August 7, 2016

An Olympic anchor light

THERE WAS SOMETHING very familiar about the picture of the Olympic flame being flown on an airliner to Rio in four special “security lamps.” Those lamps were the same as the one we used for a kerosene anchor light on a voyage from Durban to Fort Lauderdale aboard our 30-footer, Freelance.
In fact, the Olympic flame traveled in four Welsh miner’s Davy lamps which, like ours, were fashioned from shiny brass and glass. The same lamps were used in 2012 when the Olympic cauldron was extinguished after the opening ceremony. The miner’s lamps conveyed the flame to its place at London’s Olympic Stadium.

We chose the miner’s lamp for our anchor light because it is low-tech and totally windproof and weather-proof, although it was a bit of a nuisance because the little screw-off kerosene container had to be refilled every 24 hours or so.

We were also a bit sceptical about the visibility of the little flame, but we were reassured when we found out that a half-inch wide wick will support a flame that can be seen for two miles in the darkness. In any case, nobody ever ran into us at night.

The flame in our lamp, as in the originals, was separated from the outer atmosphere by a thin sheet of metal gauze which would prevent the flame from causing an explosion if a miner encountered flammable gas in a mine shaft.

Our lamp lives at home now and is only lit on special occasions.

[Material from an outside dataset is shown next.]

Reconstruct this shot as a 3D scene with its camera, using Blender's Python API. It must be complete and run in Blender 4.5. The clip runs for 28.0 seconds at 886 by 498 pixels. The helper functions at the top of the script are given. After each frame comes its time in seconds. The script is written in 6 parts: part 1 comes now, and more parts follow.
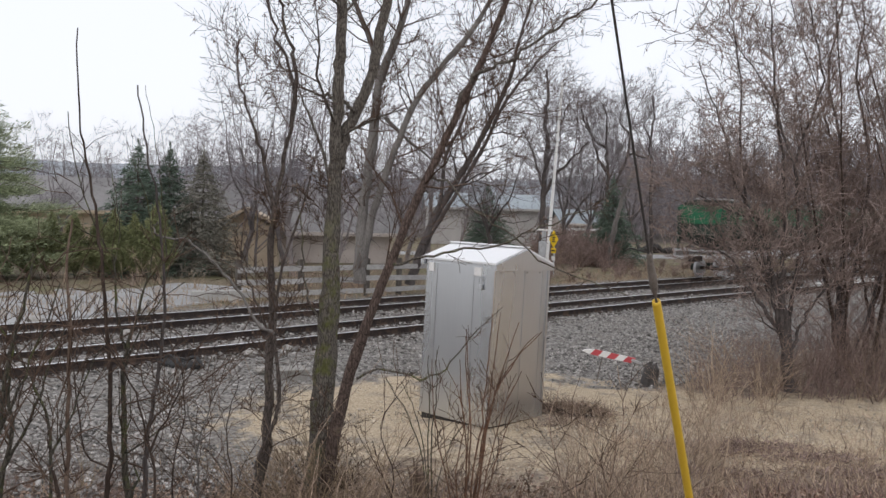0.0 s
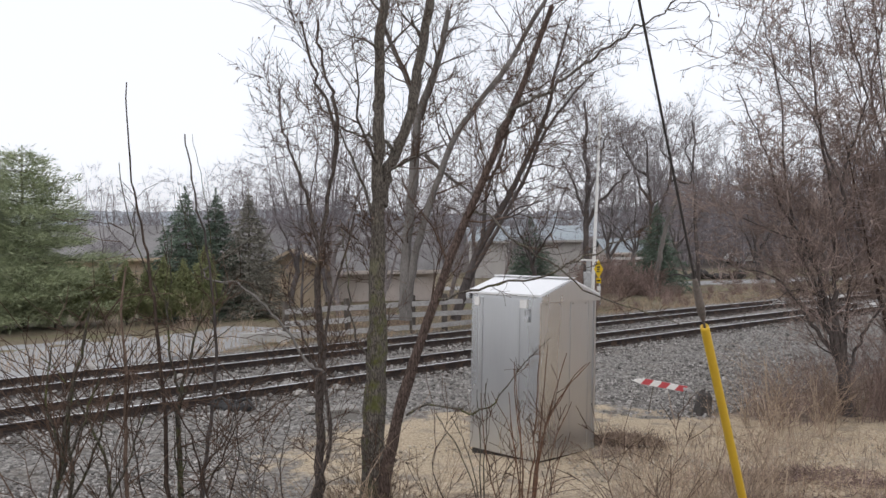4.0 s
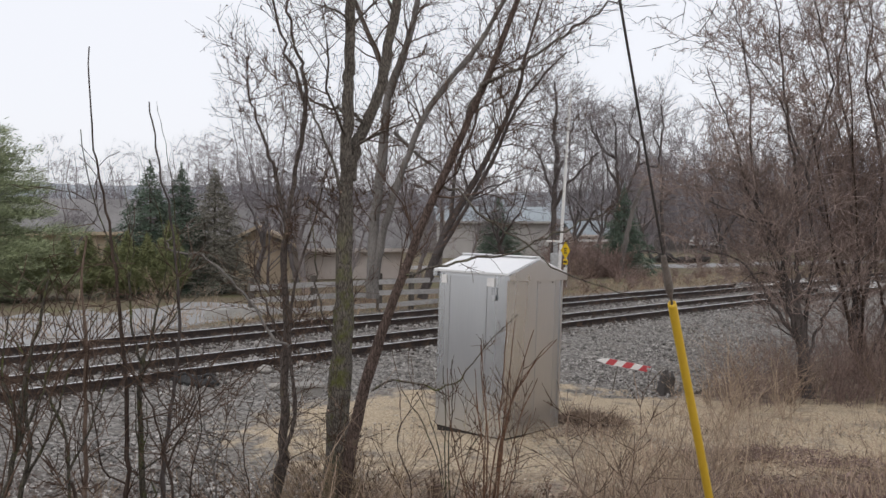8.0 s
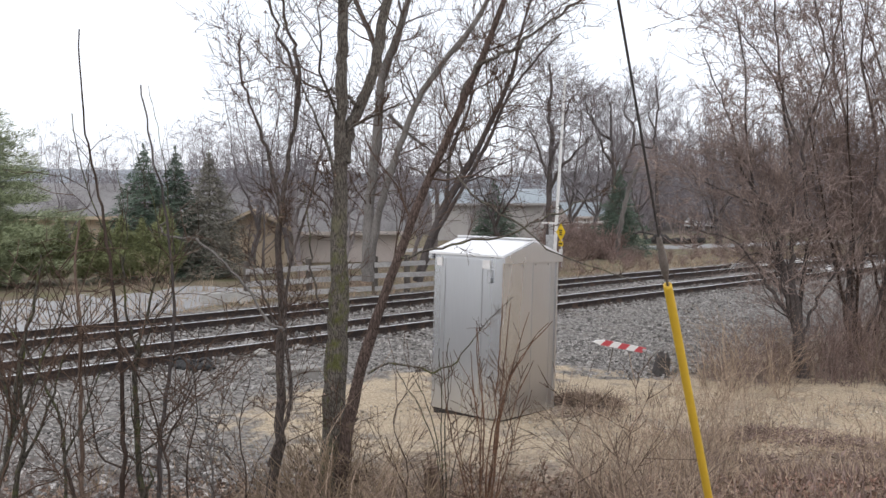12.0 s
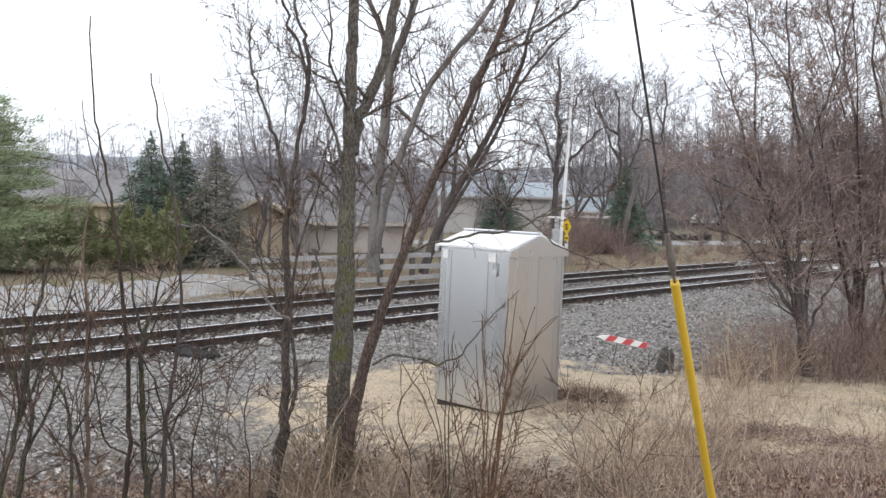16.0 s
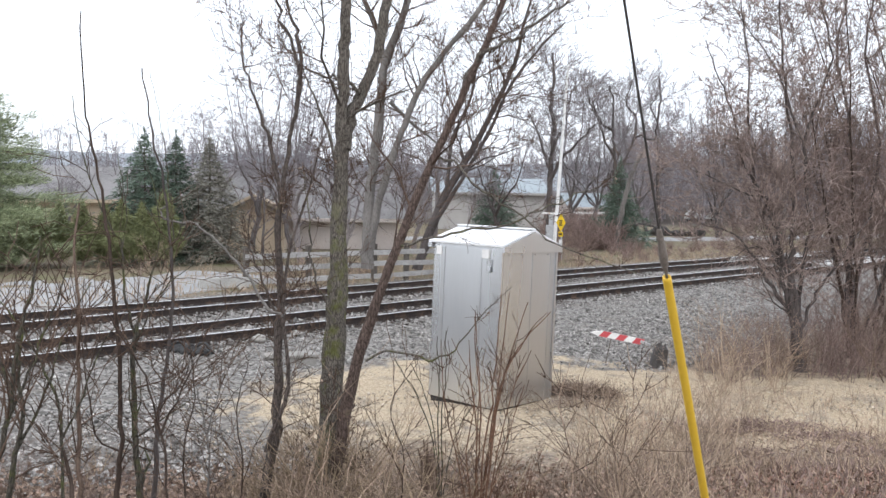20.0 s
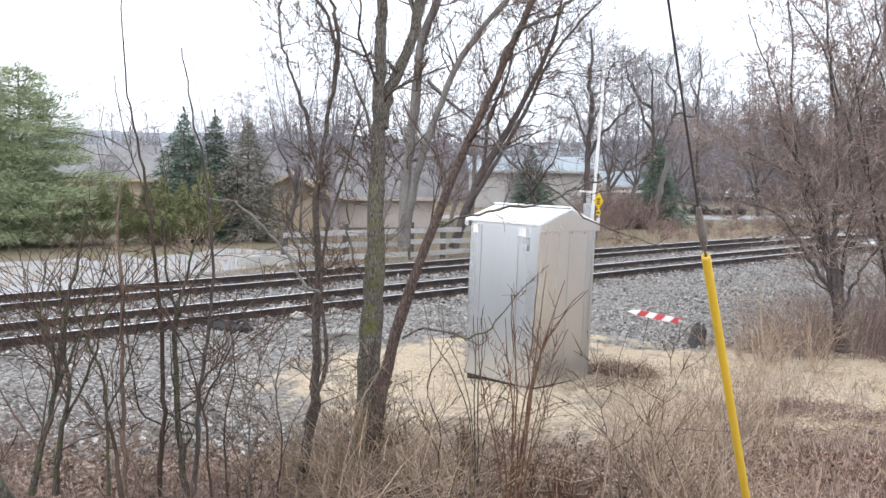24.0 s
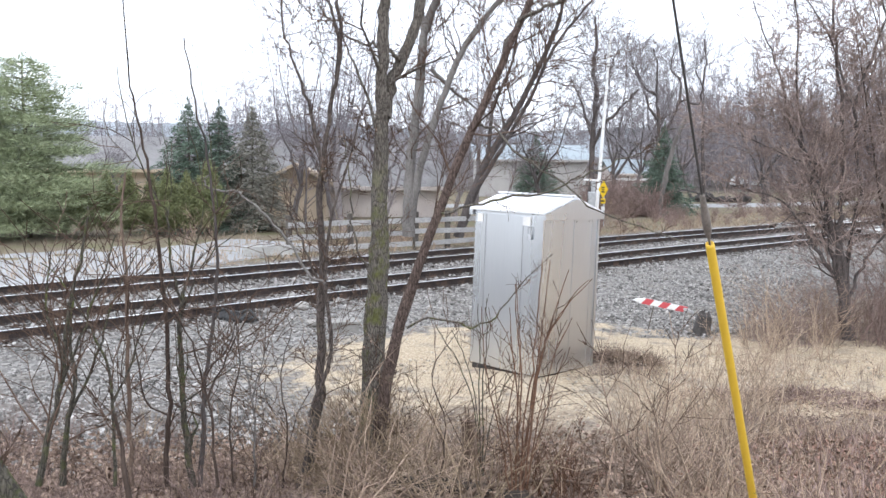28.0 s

But I guess I owe it a good polishing now that I know one of its brothers was used to fly the Olympic flame to Rio.

Today’s Thought
Sport begets tumultuous strife and wrath, and wrath begets fierce quarrels and war to the death.
— Horace, Epistles
Tailpiece
Two homeless men helped a limping nun across the street.
"What happened to your leg?" asked one.
"I twisted my ankle in the bath," said the nun.
After she'd gone, one man asked: "What's a bath, then?"
"Don't ask me," said the other. "I'm not a Catholic."